=== COLLECTED MATERIAL ===
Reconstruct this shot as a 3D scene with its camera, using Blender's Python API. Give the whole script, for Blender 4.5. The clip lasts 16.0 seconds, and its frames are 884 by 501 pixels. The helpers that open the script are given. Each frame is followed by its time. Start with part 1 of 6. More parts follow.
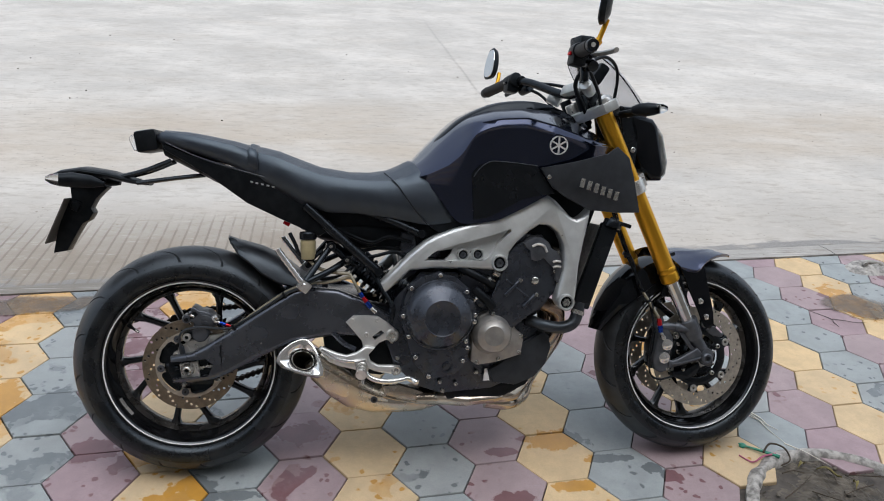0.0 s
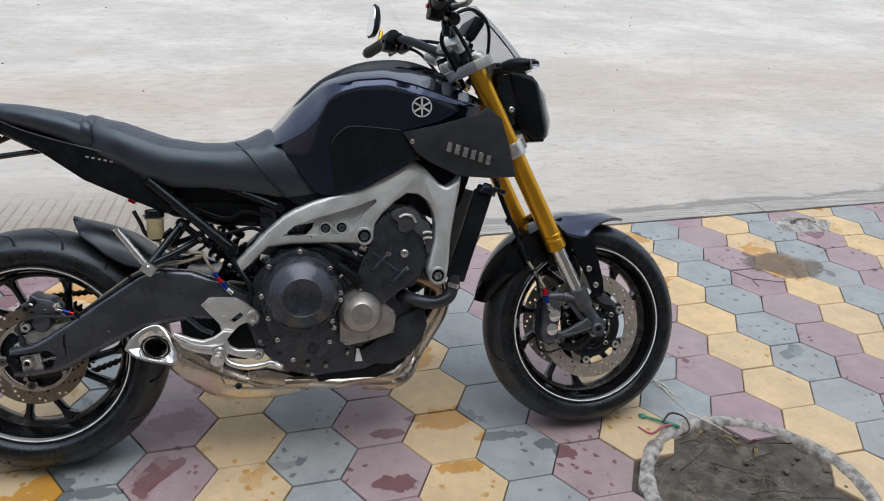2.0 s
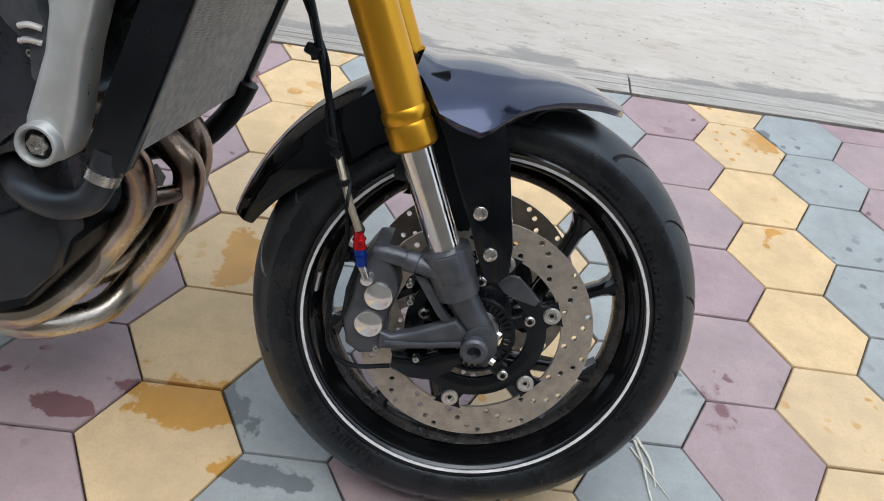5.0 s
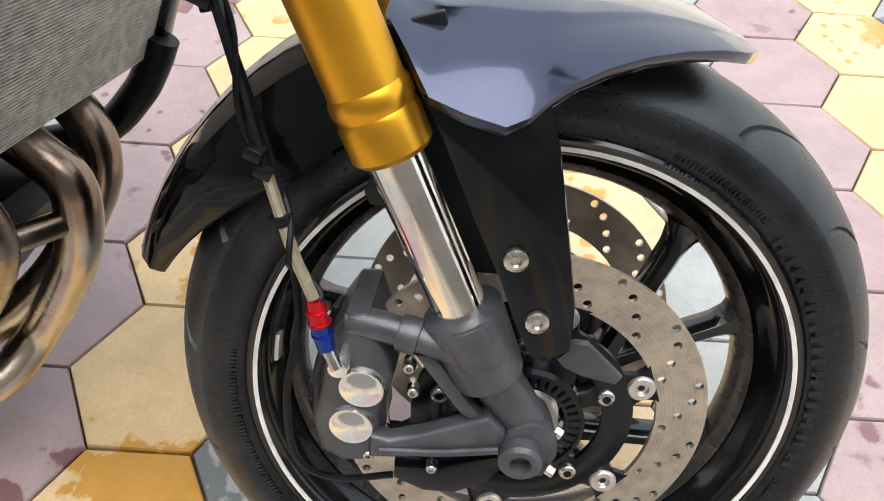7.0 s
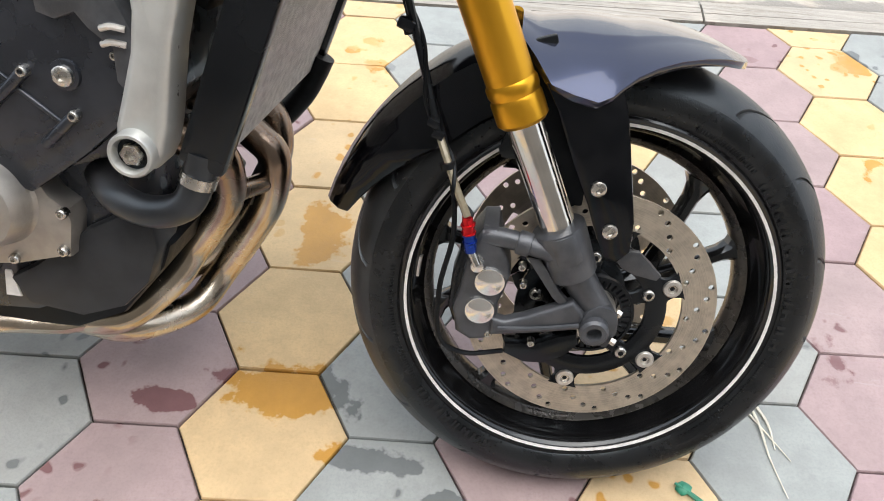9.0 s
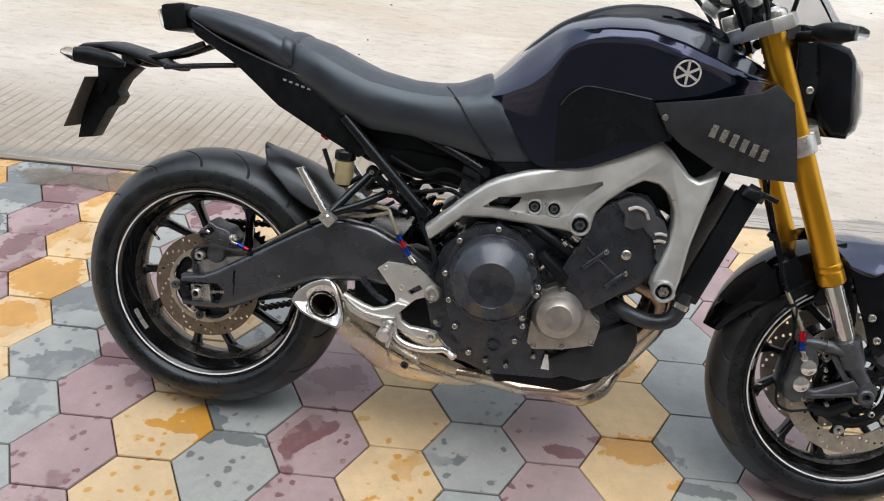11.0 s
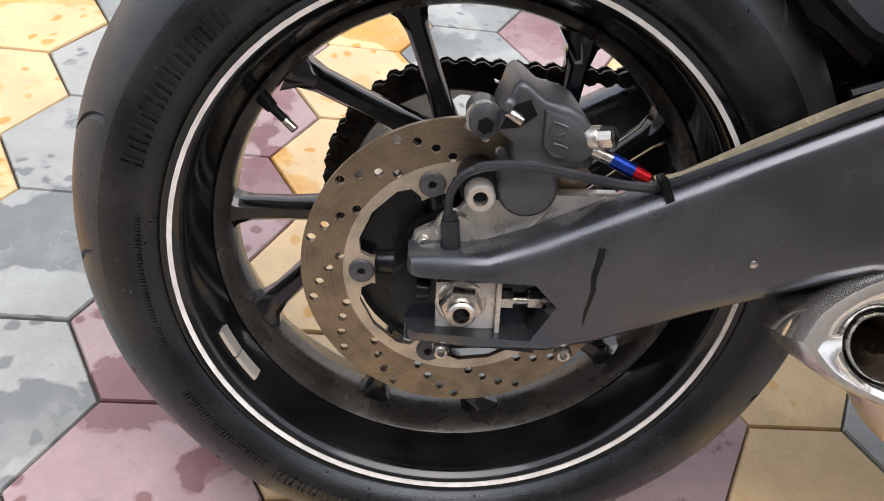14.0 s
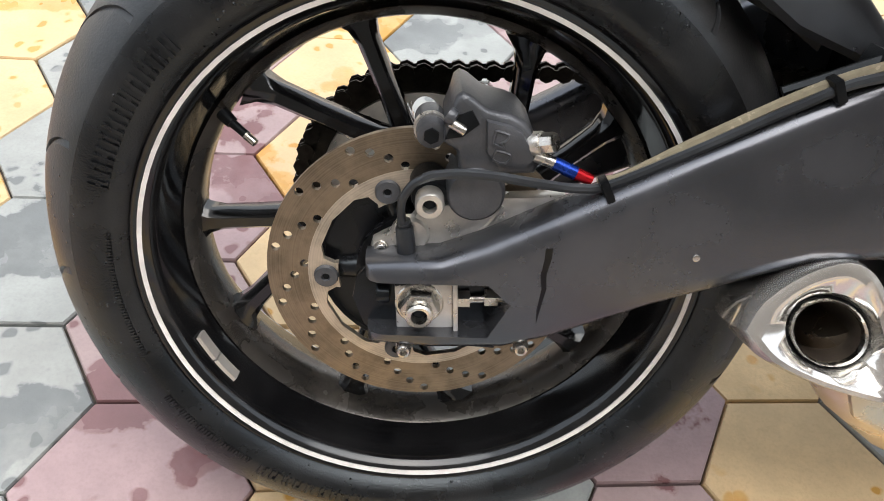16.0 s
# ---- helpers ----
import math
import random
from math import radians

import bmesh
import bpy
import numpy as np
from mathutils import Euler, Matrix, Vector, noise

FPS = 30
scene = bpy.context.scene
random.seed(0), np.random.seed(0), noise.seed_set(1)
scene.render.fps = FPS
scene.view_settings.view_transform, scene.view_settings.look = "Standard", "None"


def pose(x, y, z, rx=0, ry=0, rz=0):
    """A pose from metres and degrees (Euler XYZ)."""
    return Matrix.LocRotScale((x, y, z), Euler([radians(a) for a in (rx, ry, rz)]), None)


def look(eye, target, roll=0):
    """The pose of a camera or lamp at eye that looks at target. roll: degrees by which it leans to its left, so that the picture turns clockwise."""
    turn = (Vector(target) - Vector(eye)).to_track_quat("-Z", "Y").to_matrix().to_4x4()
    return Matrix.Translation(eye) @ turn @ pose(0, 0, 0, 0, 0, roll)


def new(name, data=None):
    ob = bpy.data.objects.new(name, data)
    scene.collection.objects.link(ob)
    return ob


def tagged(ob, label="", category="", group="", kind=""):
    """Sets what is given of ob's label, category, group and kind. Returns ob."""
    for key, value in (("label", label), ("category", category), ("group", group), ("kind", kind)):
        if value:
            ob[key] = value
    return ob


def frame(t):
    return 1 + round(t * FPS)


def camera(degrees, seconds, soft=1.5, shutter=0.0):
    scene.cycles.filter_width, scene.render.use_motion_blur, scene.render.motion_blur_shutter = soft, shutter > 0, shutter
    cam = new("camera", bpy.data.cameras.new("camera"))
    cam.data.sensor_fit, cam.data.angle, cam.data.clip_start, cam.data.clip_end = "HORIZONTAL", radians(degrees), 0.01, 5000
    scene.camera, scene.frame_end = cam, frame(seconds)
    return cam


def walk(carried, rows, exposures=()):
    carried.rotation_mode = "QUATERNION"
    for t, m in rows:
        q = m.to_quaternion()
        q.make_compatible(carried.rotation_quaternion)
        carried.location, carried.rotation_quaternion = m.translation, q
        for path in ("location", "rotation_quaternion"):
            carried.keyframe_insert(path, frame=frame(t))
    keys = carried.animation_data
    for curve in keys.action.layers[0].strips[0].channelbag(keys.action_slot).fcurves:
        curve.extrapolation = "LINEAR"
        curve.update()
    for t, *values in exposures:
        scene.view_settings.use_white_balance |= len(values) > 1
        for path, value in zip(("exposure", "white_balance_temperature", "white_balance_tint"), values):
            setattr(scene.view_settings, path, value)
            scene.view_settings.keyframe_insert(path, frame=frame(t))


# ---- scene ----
===
- _GOAL_:
Skip the pictures, then retype every line above exactly.

- _FULL OUTPUT_:
Reconstruct this shot as a 3D scene with its camera, using Blender's Python API. Give the whole script, for Blender 4.5. The clip lasts 16.0 seconds, and its frames are 884 by 501 pixels. The helpers that open the script are given. Each frame is followed by its time. Start with part 1 of 6. More parts follow.
0.0 s
2.0 s
5.0 s
7.0 s
9.0 s
11.0 s
14.0 s
16.0 s
# ---- helpers ----
import math
import random
from math import radians

import bmesh
import bpy
import numpy as np
from mathutils import Euler, Matrix, Vector, noise

FPS = 30
scene = bpy.context.scene
random.seed(0), np.random.seed(0), noise.seed_set(1)
scene.render.fps = FPS
scene.view_settings.view_transform, scene.view_settings.look = "Standard", "None"


def pose(x, y, z, rx=0, ry=0, rz=0):
    """A pose from metres and degrees (Euler XYZ)."""
    return Matrix.LocRotScale((x, y, z), Euler([radians(a) for a in (rx, ry, rz)]), None)


def look(eye, target, roll=0):
    """The pose of a camera or lamp at eye that looks at target. roll: degrees by which it leans to its left, so that the picture turns clockwise."""
    turn = (Vector(target) - Vector(eye)).to_track_quat("-Z", "Y").to_matrix().to_4x4()
    return Matrix.Translation(eye) @ turn @ pose(0, 0, 0, 0, 0, roll)


def new(name, data=None):
    ob = bpy.data.objects.new(name, data)
    scene.collection.objects.link(ob)
    return ob


def tagged(ob, label="", category="", group="", kind=""):
    """Sets what is given of ob's label, category, group and kind. Returns ob."""
    for key, value in (("label", label), ("category", category), ("group", group), ("kind", kind)):
        if value:
            ob[key] = value
    return ob


def frame(t):
    return 1 + round(t * FPS)


def camera(degrees, seconds, soft=1.5, shutter=0.0):
    scene.cycles.filter_width, scene.render.use_motion_blur, scene.render.motion_blur_shutter = soft, shutter > 0, shutter
    cam = new("camera", bpy.data.cameras.new("camera"))
    cam.data.sensor_fit, cam.data.angle, cam.data.clip_start, cam.data.clip_end = "HORIZONTAL", radians(degrees), 0.01, 5000
    scene.camera, scene.frame_end = cam, frame(seconds)
    return cam


def walk(carried, rows, exposures=()):
    carried.rotation_mode = "QUATERNION"
    for t, m in rows:
        q = m.to_quaternion()
        q.make_compatible(carried.rotation_quaternion)
        carried.location, carried.rotation_quaternion = m.translation, q
        for path in ("location", "rotation_quaternion"):
            carried.keyframe_insert(path, frame=frame(t))
    keys = carried.animation_data
    for curve in keys.action.layers[0].strips[0].channelbag(keys.action_slot).fcurves:
        curve.extrapolation = "LINEAR"
        curve.update()
    for t, *values in exposures:
        scene.view_settings.use_white_balance |= len(values) > 1
        for path, value in zip(("exposure", "white_balance_temperature", "white_balance_tint"), values):
            setattr(scene.view_settings, path, value)
            scene.view_settings.keyframe_insert(path, frame=frame(t))


# ---- scene ----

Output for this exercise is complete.